UK Budget 2024: How Inheritance Tax Changes Could Threaten Family Farms and Rural Communities

The recent UK budget has generated significant concern among farmers, especially around changes to inheritance tax that could disrupt generational succession and strain the agricultural sector. In the 2024 budget, Chancellor Rachel Reeves announced adjustments to inheritance tax, including the partial reduction of Agricultural Property Relief (APR). This relief currently allows farms to pass from one generation to the next without a large tax bill, essential for keeping family farms intact. The changes, however, will now limit tax-free transfers to only the first £1 million in assets, with assets exceeding this threshold facing a 20% tax rate instead of the prior 0% with full APR.
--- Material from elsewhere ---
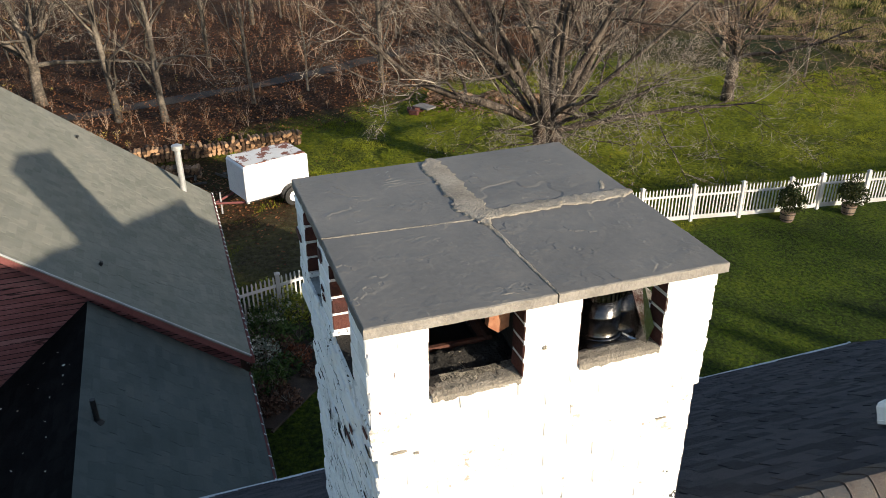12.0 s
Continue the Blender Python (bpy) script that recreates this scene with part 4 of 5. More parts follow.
for sgn in (1, -1):
    s = Soup()
    for k in range(40):
        x = LX0 + .13 * k
        if x > LX1 - .1:
            break
        s.sheet([(x, LRY, LRZ + .02), (x + .135, LRY, LRZ + .012), (x + .135, LRY + sgn * .13, LRZ + .012 - .13 * LS), (x, LRY + sgn * .13, LRZ + .02 - .13 * LS)][::-sgn], .006, (0, sgn * LS, 1))
    part("ridge_shingles", s, "shingle_teal" if sgn > 0 else "shingle_wing_shade", ell, kind="stuff")
pz = LRZ - LS * .2
s = Soup().tube([(-7.5, -1.95, pz - .05), (-7.5, -1.95, pz + .36)], [.038, .038], 12)
s.tube([(-7.5, -1.95, pz - .02), (-7.5, -1.95, pz + .03)], [.09, .045], 12)
solid("vent_pipe", s, "black_metal", "thin black vent pipe standing on the wing roof", "pipe")
# leaves blown onto the far slope
rng, s = random.Random(4), Soup()
for k in range(30):
    x, t = rng.uniform(LX0 + .6, LX1), rng.uniform(.1, LEY - .1) ** 1.0
    c = Vector((x, LRY - t, LRZ - LS * t + .02))
    a = rng.uniform(0, 6.28)
    w = rng.uniform(.007, .017)
    d1, d2_ = Vector((math.cos(a), math.sin(a), .3)) * w * 2.2, Vector((-math.sin(a), math.cos(a), .4)) * w
    s.add([c - d1, c + d2_, c + d1, c - d2_], [(0, 1, 2, 3)])
solid("fallen_leaves", s, "petal", "pale dry leaves scattered on the wing roof", "leaves", "stuff")


def string_lights(name, p, q, n, label, side):
    """A cable along an eave with small bulbs on clips."""
    p, q = Vector(p), Vector(q)
    root = thing(name, p, label, "string lights")
    pts = [p.lerp(q, i / (2 * n)) + Vector((0, 0, -.018 * (i % 2))) for i in range(2 * n + 1)]
    part("cable", Soup().tube(pts, [.007] * len(pts), 4), "cable", root)
    sv = Vector(side)
    rng = random.Random(n)
    for i in range(n):
        c = p.lerp(q, (i + .5) / n)
        d = (sv + Vector((rng.uniform(-.4, .4), rng.uniform(-.4, .4), rng.uniform(-.2, .5)))).normalized()
        part("bulb", Soup().tube([c, c + d * .02, c + d * .05, c + d * .06], [.006, .010, .009, .003], 6), "bulb", root)


string_lights("string_lights", (BX + .2, BEY + .05, BEZ + .02), (BX1, BEY + .05, BEZ + .02), 34, "white string lights clipped along the barn eave", (0, -.6, .8))
string_lights("string_lights", (LX0 + .1, LRY + LEY + .04, LRZ - LS * LEY + .03), (LX1, LRY + LEY + .04, LRZ - LS * LEY + .03), 18, "white string lights clipped along the wing eave", (0, -.6, .8))

# ---- white picket fence ----
SIDE = [(-15.64, 33.3), (-15.6, 30.85), (-15.63, 29.1), (-15.72, 27.4), (-15.88, 25.8), (-16.07, 24.15), (-16.3, 22.58), (-16.5, 20.95), (-16.77, 19.32), (-16.84, 18.12), (-17.1, 16.46),
        (-17.38, 14.82), (-17.66, 13.12), (-17.83, 11.5), (-17.84, 9.75), (-17.58, 7.68), (-17.13, 5.6), (-16.6, 3.55), (-16.05, 1.5), (-15.5, -.5)]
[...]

Farm leaders have argued that these tax changes could push smaller family-owned farms to sell off land or assets to meet tax obligations, fragmenting rural communities and endangering local food security. The National Farmers' Union (NFU) has labeled this adjustment a "family farm tax," emphasising that it may have severe implications for family-owned farms, which are typically cash-poor but asset-rich, due to the high value of farmland. Many of these farms have been in families for generations, and the new tax burden could make it financially untenable for heirs to continue farming

In addition to impacting individual families, the NFU warns that these changes could damage the broader farming sector by discouraging long-term land stewardship and reducing incentives for landowners to let out land to agricultural tenants. Critics also argue that the revenue generated from these changes is relatively minor compared to the potential harm to the rural economy and community cohesion.